§ Supplied material
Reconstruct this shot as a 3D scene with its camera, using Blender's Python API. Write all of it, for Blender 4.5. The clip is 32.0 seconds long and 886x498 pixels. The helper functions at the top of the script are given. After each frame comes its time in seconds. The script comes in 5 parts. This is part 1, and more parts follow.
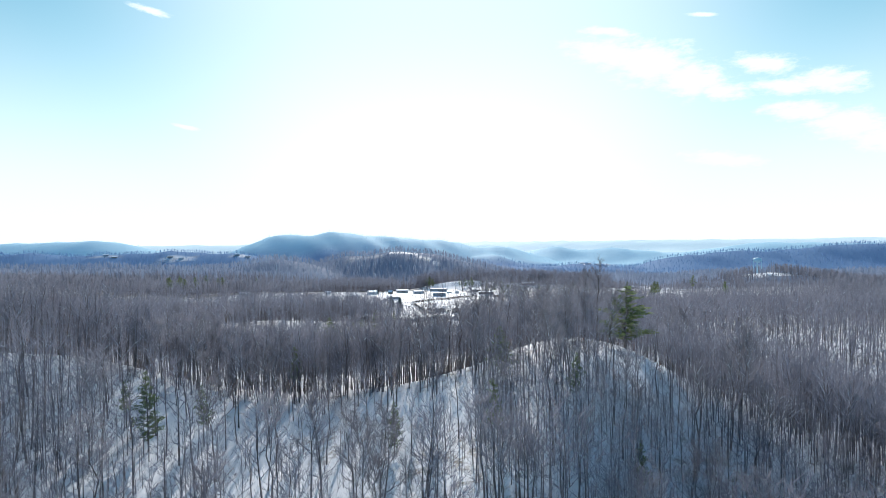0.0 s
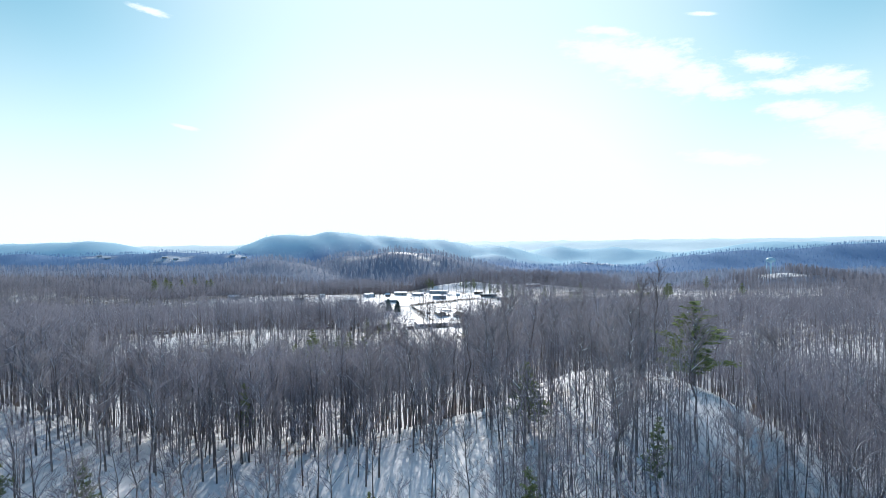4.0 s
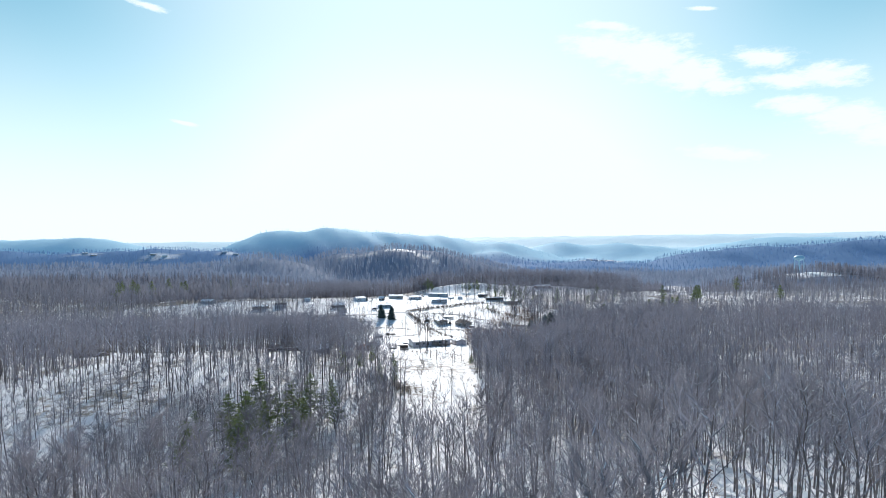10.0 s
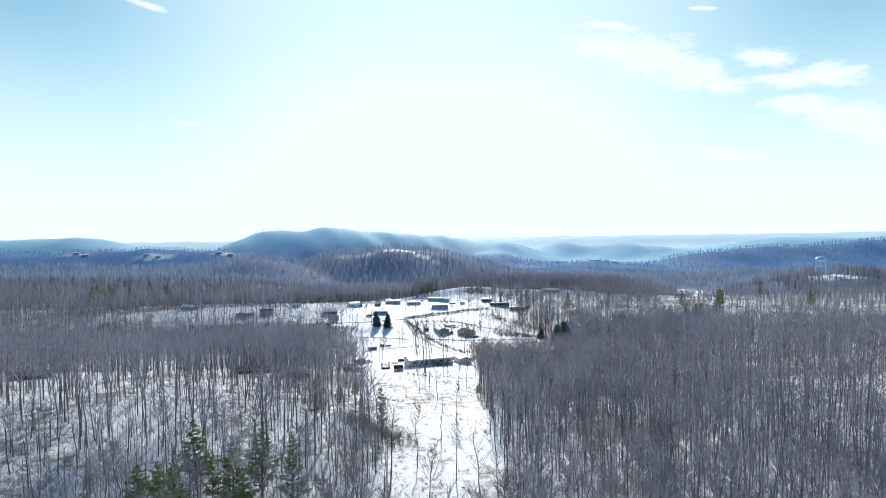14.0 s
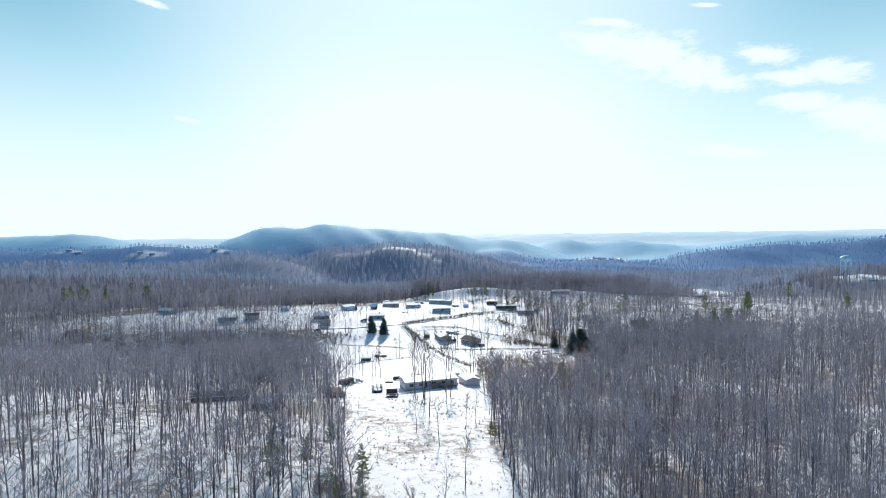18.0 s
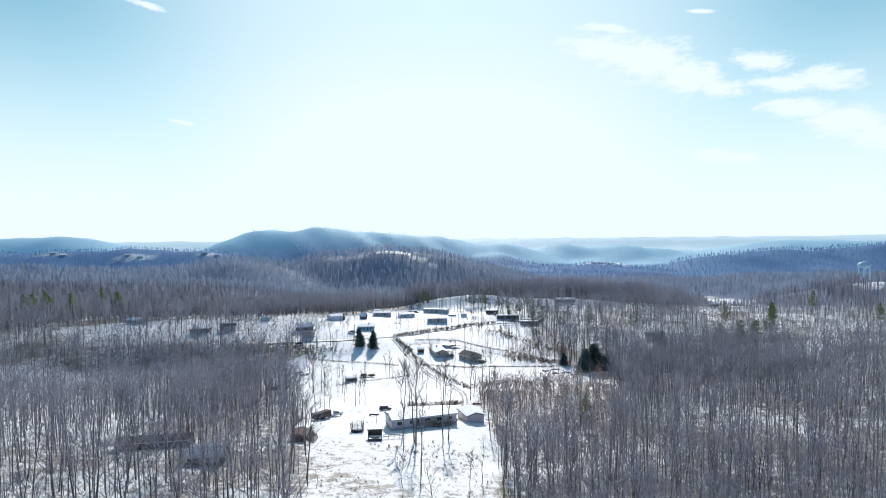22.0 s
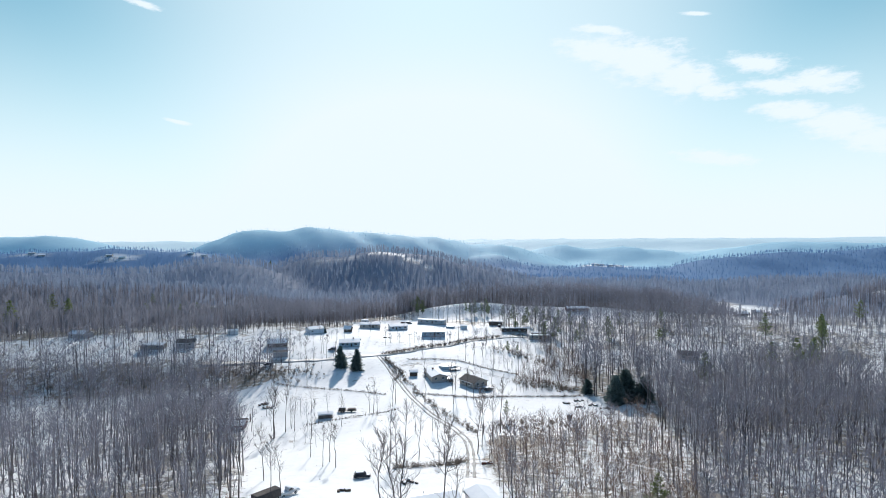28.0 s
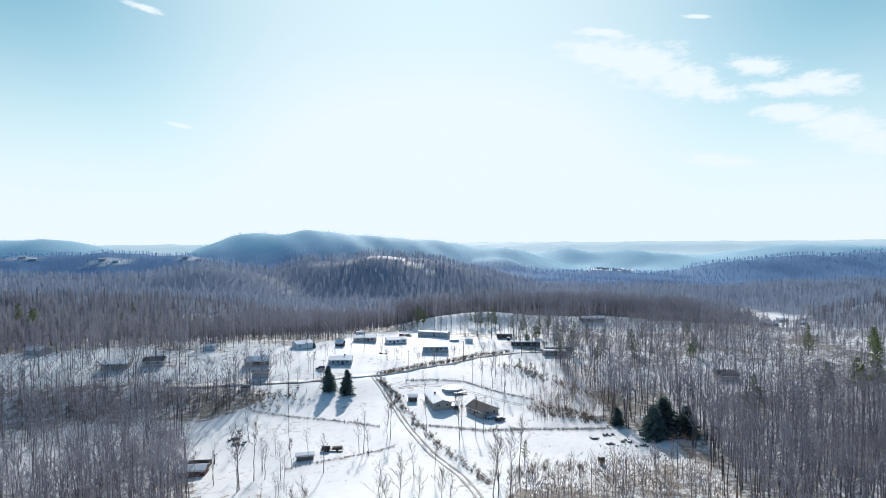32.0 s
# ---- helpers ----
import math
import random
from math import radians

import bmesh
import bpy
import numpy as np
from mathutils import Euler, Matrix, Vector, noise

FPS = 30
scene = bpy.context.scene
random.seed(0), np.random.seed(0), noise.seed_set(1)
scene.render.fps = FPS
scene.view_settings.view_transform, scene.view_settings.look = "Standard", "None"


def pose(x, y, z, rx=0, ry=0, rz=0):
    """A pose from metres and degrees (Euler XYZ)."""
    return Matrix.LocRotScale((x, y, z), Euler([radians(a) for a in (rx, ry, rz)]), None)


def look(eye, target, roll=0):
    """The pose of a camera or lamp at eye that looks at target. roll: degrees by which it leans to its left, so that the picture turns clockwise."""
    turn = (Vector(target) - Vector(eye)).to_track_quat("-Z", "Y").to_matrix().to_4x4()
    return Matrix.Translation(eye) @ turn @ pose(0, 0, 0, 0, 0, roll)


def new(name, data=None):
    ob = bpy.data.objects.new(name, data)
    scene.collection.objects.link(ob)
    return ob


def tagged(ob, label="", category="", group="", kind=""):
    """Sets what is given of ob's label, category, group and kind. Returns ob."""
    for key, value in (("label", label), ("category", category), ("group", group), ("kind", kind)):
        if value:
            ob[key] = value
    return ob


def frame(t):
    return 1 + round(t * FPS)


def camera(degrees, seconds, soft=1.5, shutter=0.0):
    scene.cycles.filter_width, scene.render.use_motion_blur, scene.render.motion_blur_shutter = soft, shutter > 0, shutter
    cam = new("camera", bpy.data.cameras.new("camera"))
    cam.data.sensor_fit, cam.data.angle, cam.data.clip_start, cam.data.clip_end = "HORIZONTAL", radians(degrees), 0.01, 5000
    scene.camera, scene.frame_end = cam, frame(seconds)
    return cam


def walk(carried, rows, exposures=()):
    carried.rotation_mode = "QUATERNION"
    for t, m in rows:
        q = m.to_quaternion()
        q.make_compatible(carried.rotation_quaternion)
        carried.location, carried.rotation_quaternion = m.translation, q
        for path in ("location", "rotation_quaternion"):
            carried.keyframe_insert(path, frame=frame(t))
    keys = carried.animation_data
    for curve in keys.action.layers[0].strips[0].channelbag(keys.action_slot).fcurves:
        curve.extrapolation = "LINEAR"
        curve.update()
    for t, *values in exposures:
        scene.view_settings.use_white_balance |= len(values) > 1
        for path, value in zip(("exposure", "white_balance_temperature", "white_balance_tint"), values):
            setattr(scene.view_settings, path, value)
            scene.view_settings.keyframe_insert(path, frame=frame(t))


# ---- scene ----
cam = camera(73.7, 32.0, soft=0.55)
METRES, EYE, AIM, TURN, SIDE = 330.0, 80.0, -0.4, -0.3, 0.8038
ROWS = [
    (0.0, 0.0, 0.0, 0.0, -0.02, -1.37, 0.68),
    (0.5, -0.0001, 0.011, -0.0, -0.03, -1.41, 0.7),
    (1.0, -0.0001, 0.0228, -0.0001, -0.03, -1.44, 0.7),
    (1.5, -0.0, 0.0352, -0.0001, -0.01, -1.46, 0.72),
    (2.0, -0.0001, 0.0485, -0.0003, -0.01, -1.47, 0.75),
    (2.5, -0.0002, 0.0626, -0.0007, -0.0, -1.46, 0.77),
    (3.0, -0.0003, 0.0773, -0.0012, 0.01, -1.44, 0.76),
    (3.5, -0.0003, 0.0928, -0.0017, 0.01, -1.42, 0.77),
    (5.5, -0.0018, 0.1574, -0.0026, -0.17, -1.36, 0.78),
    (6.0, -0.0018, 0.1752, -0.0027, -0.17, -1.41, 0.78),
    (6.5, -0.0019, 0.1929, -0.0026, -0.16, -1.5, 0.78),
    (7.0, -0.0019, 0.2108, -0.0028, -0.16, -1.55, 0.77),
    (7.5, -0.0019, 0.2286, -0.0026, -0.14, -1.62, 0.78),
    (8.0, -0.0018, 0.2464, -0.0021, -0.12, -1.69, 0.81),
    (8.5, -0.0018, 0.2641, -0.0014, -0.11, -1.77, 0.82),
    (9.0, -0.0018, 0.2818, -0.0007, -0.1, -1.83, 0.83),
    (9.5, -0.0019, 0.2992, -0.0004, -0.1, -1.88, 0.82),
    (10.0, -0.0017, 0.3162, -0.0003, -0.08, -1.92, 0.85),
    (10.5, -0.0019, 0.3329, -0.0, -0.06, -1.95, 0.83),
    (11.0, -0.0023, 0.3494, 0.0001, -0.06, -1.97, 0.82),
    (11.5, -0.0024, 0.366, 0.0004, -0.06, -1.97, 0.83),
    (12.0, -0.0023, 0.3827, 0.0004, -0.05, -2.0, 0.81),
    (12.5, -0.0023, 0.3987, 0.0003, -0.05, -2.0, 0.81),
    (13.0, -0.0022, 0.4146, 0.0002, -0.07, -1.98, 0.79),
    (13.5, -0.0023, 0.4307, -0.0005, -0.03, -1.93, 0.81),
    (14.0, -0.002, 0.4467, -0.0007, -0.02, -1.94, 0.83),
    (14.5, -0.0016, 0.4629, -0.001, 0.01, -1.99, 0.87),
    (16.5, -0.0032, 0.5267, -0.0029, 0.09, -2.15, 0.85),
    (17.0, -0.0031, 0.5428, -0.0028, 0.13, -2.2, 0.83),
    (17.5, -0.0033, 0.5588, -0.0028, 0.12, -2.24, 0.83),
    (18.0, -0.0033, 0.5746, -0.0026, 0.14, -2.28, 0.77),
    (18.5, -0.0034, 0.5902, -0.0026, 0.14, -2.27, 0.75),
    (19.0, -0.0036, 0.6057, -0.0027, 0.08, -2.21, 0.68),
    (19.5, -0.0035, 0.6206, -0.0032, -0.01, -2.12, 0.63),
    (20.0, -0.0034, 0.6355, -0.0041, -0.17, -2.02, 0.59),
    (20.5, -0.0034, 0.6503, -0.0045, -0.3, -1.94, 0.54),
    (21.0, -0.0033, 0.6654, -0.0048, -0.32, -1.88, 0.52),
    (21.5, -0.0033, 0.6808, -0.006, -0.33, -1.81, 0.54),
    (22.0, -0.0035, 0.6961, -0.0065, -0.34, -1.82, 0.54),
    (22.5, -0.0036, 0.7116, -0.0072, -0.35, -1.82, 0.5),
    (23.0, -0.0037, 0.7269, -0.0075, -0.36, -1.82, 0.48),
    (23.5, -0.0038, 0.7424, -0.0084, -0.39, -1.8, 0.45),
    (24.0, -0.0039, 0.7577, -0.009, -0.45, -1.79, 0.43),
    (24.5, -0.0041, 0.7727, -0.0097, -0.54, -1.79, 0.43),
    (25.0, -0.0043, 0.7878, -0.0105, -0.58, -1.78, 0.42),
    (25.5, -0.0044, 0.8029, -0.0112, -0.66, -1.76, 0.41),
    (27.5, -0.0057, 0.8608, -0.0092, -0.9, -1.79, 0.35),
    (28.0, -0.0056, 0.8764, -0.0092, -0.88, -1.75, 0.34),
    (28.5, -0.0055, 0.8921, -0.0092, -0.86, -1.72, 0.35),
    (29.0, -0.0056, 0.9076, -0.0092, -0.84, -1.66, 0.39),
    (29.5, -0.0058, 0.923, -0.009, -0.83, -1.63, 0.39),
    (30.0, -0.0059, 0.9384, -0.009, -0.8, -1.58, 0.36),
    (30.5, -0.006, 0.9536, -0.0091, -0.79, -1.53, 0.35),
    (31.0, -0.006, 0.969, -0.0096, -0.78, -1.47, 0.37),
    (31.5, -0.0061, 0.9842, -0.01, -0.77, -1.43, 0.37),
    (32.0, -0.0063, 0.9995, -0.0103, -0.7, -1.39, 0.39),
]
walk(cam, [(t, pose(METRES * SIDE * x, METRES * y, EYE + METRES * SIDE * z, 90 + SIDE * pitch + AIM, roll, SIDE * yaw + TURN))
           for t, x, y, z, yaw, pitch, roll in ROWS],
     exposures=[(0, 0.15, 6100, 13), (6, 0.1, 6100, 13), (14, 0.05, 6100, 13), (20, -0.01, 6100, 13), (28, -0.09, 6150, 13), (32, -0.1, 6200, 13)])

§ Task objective
Output exactly those lines that lie from the line with "for curve in" through the line with "scene.view_settings.use_white_balance |= len(values)", with both of those lines included.

§ Full response
    for curve in keys.action.layers[0].strips[0].channelbag(keys.action_slot).fcurves:
        curve.extrapolation = "LINEAR"
        curve.update()
    for t, *values in exposures:
        scene.view_settings.use_white_balance |= len(values) > 1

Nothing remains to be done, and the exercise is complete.